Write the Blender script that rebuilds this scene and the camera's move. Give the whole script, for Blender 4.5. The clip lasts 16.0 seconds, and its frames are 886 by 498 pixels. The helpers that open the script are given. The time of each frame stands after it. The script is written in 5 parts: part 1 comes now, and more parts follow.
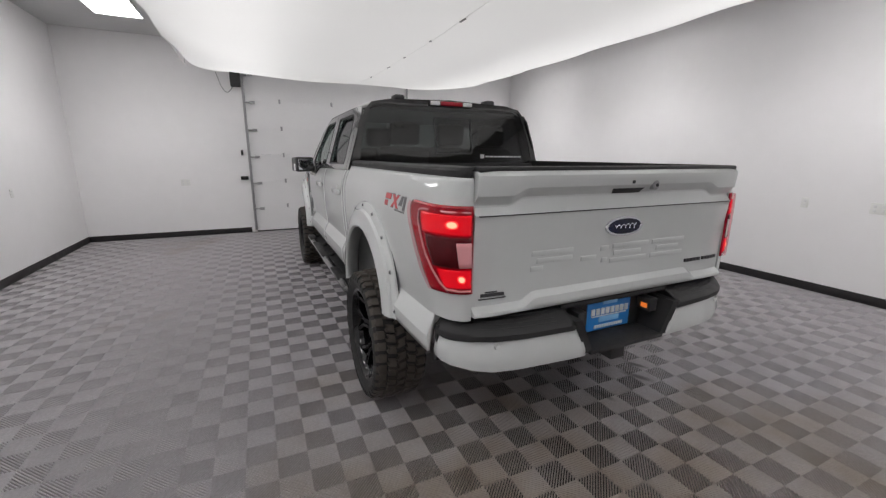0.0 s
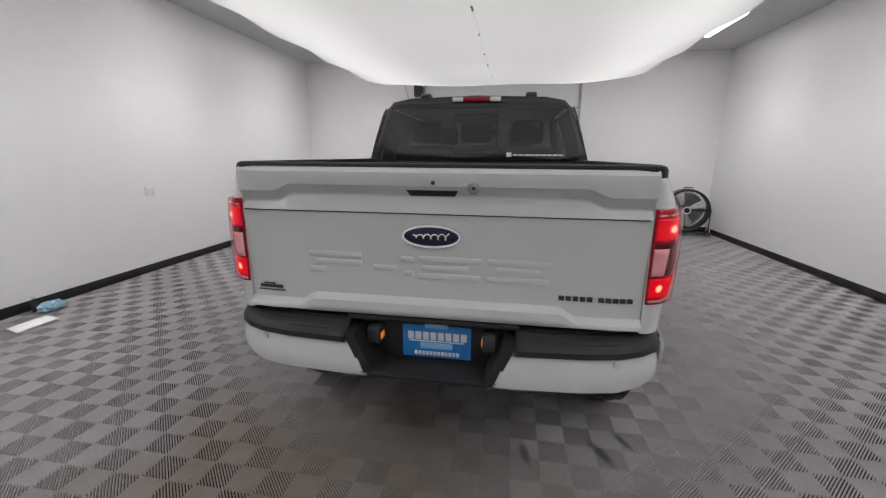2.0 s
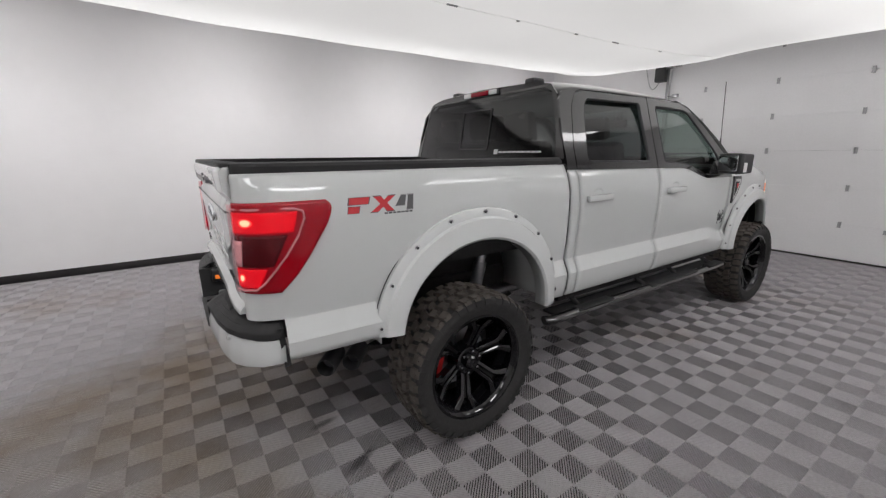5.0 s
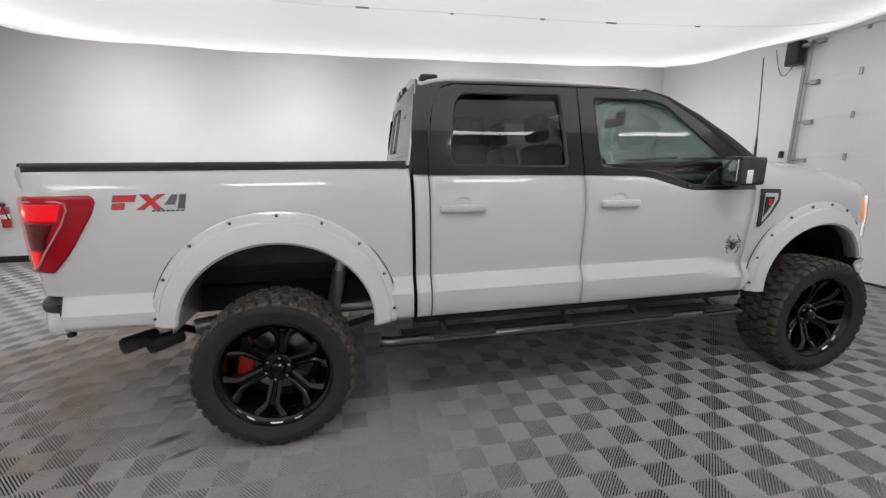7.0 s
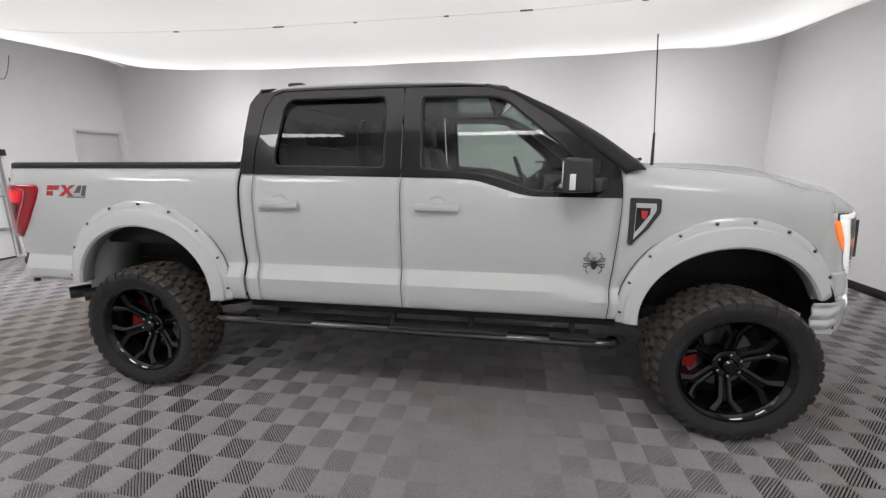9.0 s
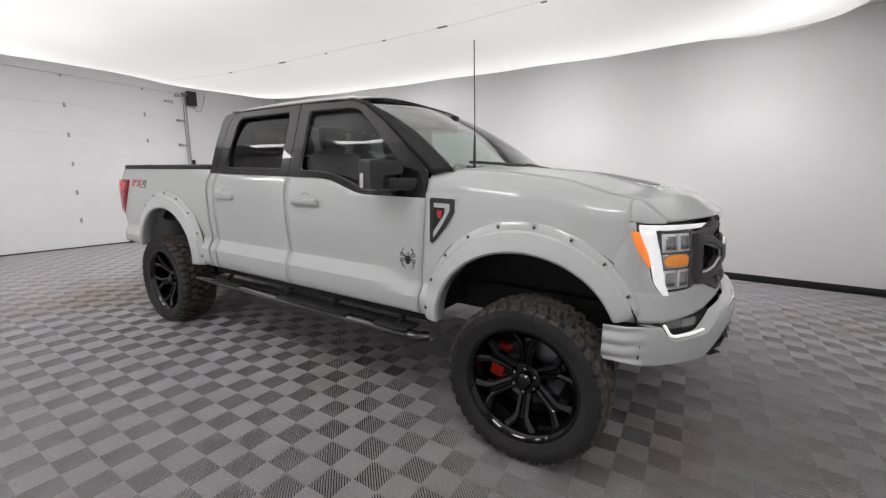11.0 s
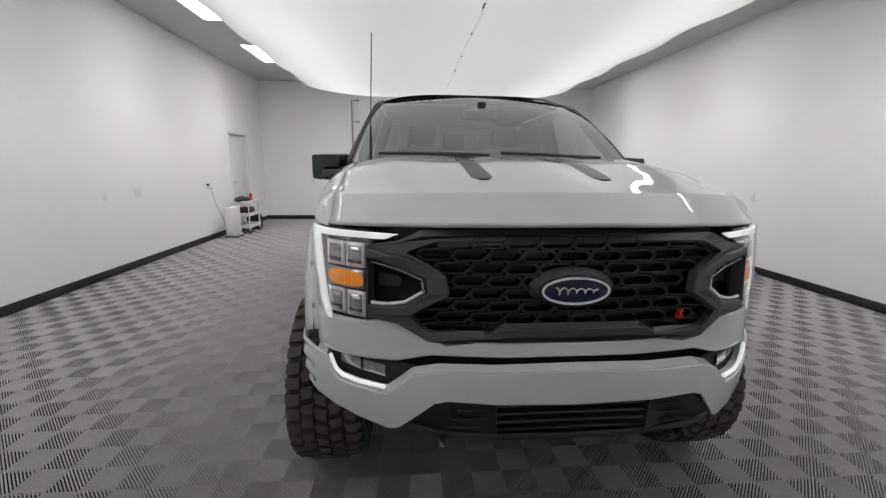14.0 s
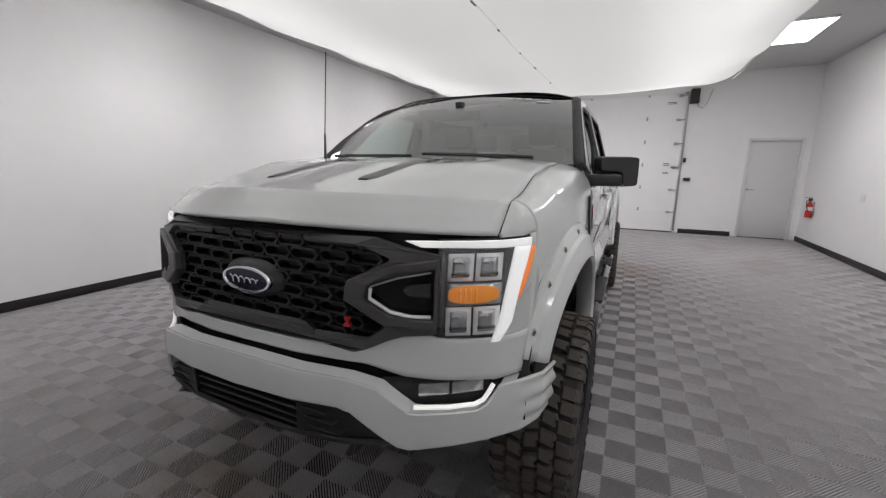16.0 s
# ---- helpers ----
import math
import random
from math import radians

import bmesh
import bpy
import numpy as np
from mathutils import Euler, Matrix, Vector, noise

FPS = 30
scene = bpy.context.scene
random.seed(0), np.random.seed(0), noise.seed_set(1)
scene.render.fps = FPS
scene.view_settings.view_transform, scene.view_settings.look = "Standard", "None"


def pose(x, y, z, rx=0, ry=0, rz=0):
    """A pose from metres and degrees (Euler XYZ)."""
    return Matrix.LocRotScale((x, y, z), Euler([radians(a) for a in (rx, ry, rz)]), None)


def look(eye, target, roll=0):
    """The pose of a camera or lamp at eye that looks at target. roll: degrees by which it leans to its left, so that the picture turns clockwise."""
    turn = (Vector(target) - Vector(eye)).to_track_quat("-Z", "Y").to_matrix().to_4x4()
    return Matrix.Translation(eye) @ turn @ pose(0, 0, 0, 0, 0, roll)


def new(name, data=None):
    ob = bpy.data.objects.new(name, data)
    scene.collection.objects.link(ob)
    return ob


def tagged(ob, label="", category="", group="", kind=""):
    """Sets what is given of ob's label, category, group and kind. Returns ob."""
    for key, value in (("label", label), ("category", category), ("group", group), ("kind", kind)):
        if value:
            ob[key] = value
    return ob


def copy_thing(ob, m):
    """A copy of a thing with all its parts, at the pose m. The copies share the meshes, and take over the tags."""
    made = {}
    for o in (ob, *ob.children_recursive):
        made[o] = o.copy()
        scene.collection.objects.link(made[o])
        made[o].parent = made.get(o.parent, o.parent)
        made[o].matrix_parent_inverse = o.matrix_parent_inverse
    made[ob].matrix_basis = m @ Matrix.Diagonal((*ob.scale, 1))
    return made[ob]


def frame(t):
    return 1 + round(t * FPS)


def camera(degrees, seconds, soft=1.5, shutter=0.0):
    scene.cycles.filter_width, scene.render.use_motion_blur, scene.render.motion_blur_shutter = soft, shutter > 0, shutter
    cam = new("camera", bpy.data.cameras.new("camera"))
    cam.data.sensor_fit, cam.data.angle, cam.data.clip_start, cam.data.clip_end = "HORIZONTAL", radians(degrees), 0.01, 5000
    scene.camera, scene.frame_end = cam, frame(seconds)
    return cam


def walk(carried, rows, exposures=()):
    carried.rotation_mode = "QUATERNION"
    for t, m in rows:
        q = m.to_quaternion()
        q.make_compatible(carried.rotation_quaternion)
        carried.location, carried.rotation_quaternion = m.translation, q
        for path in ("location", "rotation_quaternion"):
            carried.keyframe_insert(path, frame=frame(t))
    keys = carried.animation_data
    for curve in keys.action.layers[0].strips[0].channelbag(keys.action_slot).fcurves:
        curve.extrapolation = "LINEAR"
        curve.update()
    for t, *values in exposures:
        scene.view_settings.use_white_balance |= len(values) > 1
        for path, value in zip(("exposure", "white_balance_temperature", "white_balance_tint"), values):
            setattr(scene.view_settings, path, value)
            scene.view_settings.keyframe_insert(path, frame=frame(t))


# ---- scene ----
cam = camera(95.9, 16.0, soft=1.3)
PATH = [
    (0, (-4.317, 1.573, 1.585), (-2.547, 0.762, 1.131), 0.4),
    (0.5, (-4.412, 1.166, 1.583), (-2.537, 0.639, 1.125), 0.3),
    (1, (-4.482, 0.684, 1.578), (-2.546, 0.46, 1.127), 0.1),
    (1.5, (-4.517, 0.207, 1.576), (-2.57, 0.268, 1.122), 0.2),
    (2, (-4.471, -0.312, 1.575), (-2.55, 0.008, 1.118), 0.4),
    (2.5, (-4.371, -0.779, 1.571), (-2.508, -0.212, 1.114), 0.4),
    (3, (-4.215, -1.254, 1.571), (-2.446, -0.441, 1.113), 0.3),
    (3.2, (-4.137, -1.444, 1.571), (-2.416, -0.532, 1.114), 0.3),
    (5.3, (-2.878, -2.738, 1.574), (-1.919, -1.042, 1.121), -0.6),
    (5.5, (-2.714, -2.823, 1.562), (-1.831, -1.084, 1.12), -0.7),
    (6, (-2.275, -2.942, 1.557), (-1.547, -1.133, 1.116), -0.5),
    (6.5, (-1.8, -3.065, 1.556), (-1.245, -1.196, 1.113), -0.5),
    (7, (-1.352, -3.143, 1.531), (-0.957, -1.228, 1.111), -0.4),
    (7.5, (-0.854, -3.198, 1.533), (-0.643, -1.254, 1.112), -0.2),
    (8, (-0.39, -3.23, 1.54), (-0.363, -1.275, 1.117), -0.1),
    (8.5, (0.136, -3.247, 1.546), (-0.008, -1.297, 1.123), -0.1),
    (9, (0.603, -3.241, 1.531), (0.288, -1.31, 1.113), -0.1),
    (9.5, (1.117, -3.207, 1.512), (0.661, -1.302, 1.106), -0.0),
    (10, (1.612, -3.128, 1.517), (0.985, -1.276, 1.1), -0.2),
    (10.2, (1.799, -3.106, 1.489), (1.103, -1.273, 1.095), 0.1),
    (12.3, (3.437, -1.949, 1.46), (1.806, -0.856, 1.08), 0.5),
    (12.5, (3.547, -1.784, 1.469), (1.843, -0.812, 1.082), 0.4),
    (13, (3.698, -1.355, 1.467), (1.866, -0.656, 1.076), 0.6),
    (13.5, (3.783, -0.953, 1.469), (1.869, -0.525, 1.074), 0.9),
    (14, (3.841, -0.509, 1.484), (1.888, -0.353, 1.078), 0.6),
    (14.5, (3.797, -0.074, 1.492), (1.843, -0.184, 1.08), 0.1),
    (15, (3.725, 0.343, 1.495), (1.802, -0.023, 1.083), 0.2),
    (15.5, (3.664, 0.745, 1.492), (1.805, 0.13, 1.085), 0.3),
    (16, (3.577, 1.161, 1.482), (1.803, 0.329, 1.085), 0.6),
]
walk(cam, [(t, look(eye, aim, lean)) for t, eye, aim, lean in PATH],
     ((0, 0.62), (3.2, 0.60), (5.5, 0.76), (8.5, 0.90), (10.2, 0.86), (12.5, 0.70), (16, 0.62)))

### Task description
Write out each line again precisely as it appears, skipping every picture.

### Result of the task
Write the Blender script that rebuilds this scene and the camera's move. Give the whole script, for Blender 4.5. The clip lasts 16.0 seconds, and its frames are 886 by 498 pixels. The helpers that open the script are given. The time of each frame stands after it. The script is written in 5 parts: part 1 comes now, and more parts follow.
0.0 s
2.0 s
5.0 s
7.0 s
9.0 s
11.0 s
14.0 s
16.0 s
# ---- helpers ----
import math
import random
from math import radians

import bmesh
import bpy
import numpy as np
from mathutils import Euler, Matrix, Vector, noise

FPS = 30
scene = bpy.context.scene
random.seed(0), np.random.seed(0), noise.seed_set(1)
scene.render.fps = FPS
scene.view_settings.view_transform, scene.view_settings.look = "Standard", "None"


def pose(x, y, z, rx=0, ry=0, rz=0):
    """A pose from metres and degrees (Euler XYZ)."""
    return Matrix.LocRotScale((x, y, z), Euler([radians(a) for a in (rx, ry, rz)]), None)


def look(eye, target, roll=0):
    """The pose of a camera or lamp at eye that looks at target. roll: degrees by which it leans to its left, so that the picture turns clockwise."""
    turn = (Vector(target) - Vector(eye)).to_track_quat("-Z", "Y").to_matrix().to_4x4()
    return Matrix.Translation(eye) @ turn @ pose(0, 0, 0, 0, 0, roll)


def new(name, data=None):
    ob = bpy.data.objects.new(name, data)
    scene.collection.objects.link(ob)
    return ob


def tagged(ob, label="", category="", group="", kind=""):
    """Sets what is given of ob's label, category, group and kind. Returns ob."""
    for key, value in (("label", label), ("category", category), ("group", group), ("kind", kind)):
        if value:
            ob[key] = value
    return ob


def copy_thing(ob, m):
    """A copy of a thing with all its parts, at the pose m. The copies share the meshes, and take over the tags."""
    made = {}
    for o in (ob, *ob.children_recursive):
        made[o] = o.copy()
        scene.collection.objects.link(made[o])
        made[o].parent = made.get(o.parent, o.parent)
        made[o].matrix_parent_inverse = o.matrix_parent_inverse
    made[ob].matrix_basis = m @ Matrix.Diagonal((*ob.scale, 1))
    return made[ob]


def frame(t):
    return 1 + round(t * FPS)


def camera(degrees, seconds, soft=1.5, shutter=0.0):
    scene.cycles.filter_width, scene.render.use_motion_blur, scene.render.motion_blur_shutter = soft, shutter > 0, shutter
    cam = new("camera", bpy.data.cameras.new("camera"))
    cam.data.sensor_fit, cam.data.angle, cam.data.clip_start, cam.data.clip_end = "HORIZONTAL", radians(degrees), 0.01, 5000
    scene.camera, scene.frame_end = cam, frame(seconds)
    return cam


def walk(carried, rows, exposures=()):
    carried.rotation_mode = "QUATERNION"
    for t, m in rows:
        q = m.to_quaternion()
        q.make_compatible(carried.rotation_quaternion)
        carried.location, carried.rotation_quaternion = m.translation, q
        for path in ("location", "rotation_quaternion"):
            carried.keyframe_insert(path, frame=frame(t))
    keys = carried.animation_data
    for curve in keys.action.layers[0].strips[0].channelbag(keys.action_slot).fcurves:
        curve.extrapolation = "LINEAR"
        curve.update()
    for t, *values in exposures:
        scene.view_settings.use_white_balance |= len(values) > 1
        for path, value in zip(("exposure", "white_balance_temperature", "white_balance_tint"), values):
            setattr(scene.view_settings, path, value)
            scene.view_settings.keyframe_insert(path, frame=frame(t))


# ---- scene ----
cam = camera(95.9, 16.0, soft=1.3)
PATH = [
    (0, (-4.317, 1.573, 1.585), (-2.547, 0.762, 1.131), 0.4),
    (0.5, (-4.412, 1.166, 1.583), (-2.537, 0.639, 1.125), 0.3),
    (1, (-4.482, 0.684, 1.578), (-2.546, 0.46, 1.127), 0.1),
    (1.5, (-4.517, 0.207, 1.576), (-2.57, 0.268, 1.122), 0.2),
    (2, (-4.471, -0.312, 1.575), (-2.55, 0.008, 1.118), 0.4),
    (2.5, (-4.371, -0.779, 1.571), (-2.508, -0.212, 1.114), 0.4),
    (3, (-4.215, -1.254, 1.571), (-2.446, -0.441, 1.113), 0.3),
    (3.2, (-4.137, -1.444, 1.571), (-2.416, -0.532, 1.114), 0.3),
    (5.3, (-2.878, -2.738, 1.574), (-1.919, -1.042, 1.121), -0.6),
    (5.5, (-2.714, -2.823, 1.562), (-1.831, -1.084, 1.12), -0.7),
    (6, (-2.275, -2.942, 1.557), (-1.547, -1.133, 1.116), -0.5),
    (6.5, (-1.8, -3.065, 1.556), (-1.245, -1.196, 1.113), -0.5),
    (7, (-1.352, -3.143, 1.531), (-0.957, -1.228, 1.111), -0.4),
    (7.5, (-0.854, -3.198, 1.533), (-0.643, -1.254, 1.112), -0.2),
    (8, (-0.39, -3.23, 1.54), (-0.363, -1.275, 1.117), -0.1),
    (8.5, (0.136, -3.247, 1.546), (-0.008, -1.297, 1.123), -0.1),
    (9, (0.603, -3.241, 1.531), (0.288, -1.31, 1.113), -0.1),
    (9.5, (1.117, -3.207, 1.512), (0.661, -1.302, 1.106), -0.0),
    (10, (1.612, -3.128, 1.517), (0.985, -1.276, 1.1), -0.2),
    (10.2, (1.799, -3.106, 1.489), (1.103, -1.273, 1.095), 0.1),
    (12.3, (3.437, -1.949, 1.46), (1.806, -0.856, 1.08), 0.5),
    (12.5, (3.547, -1.784, 1.469), (1.843, -0.812, 1.082), 0.4),
    (13, (3.698, -1.355, 1.467), (1.866, -0.656, 1.076), 0.6),
    (13.5, (3.783, -0.953, 1.469), (1.869, -0.525, 1.074), 0.9),
    (14, (3.841, -0.509, 1.484), (1.888, -0.353, 1.078), 0.6),
    (14.5, (3.797, -0.074, 1.492), (1.843, -0.184, 1.08), 0.1),
    (15, (3.725, 0.343, 1.495), (1.802, -0.023, 1.083), 0.2),
    (15.5, (3.664, 0.745, 1.492), (1.805, 0.13, 1.085), 0.3),
    (16, (3.577, 1.161, 1.482), (1.803, 0.329, 1.085), 0.6),
]
walk(cam, [(t, look(eye, aim, lean)) for t, eye, aim, lean in PATH],
     ((0, 0.62), (3.2, 0.60), (5.5, 0.76), (8.5, 0.90), (10.2, 0.86), (12.5, 0.70), (16, 0.62)))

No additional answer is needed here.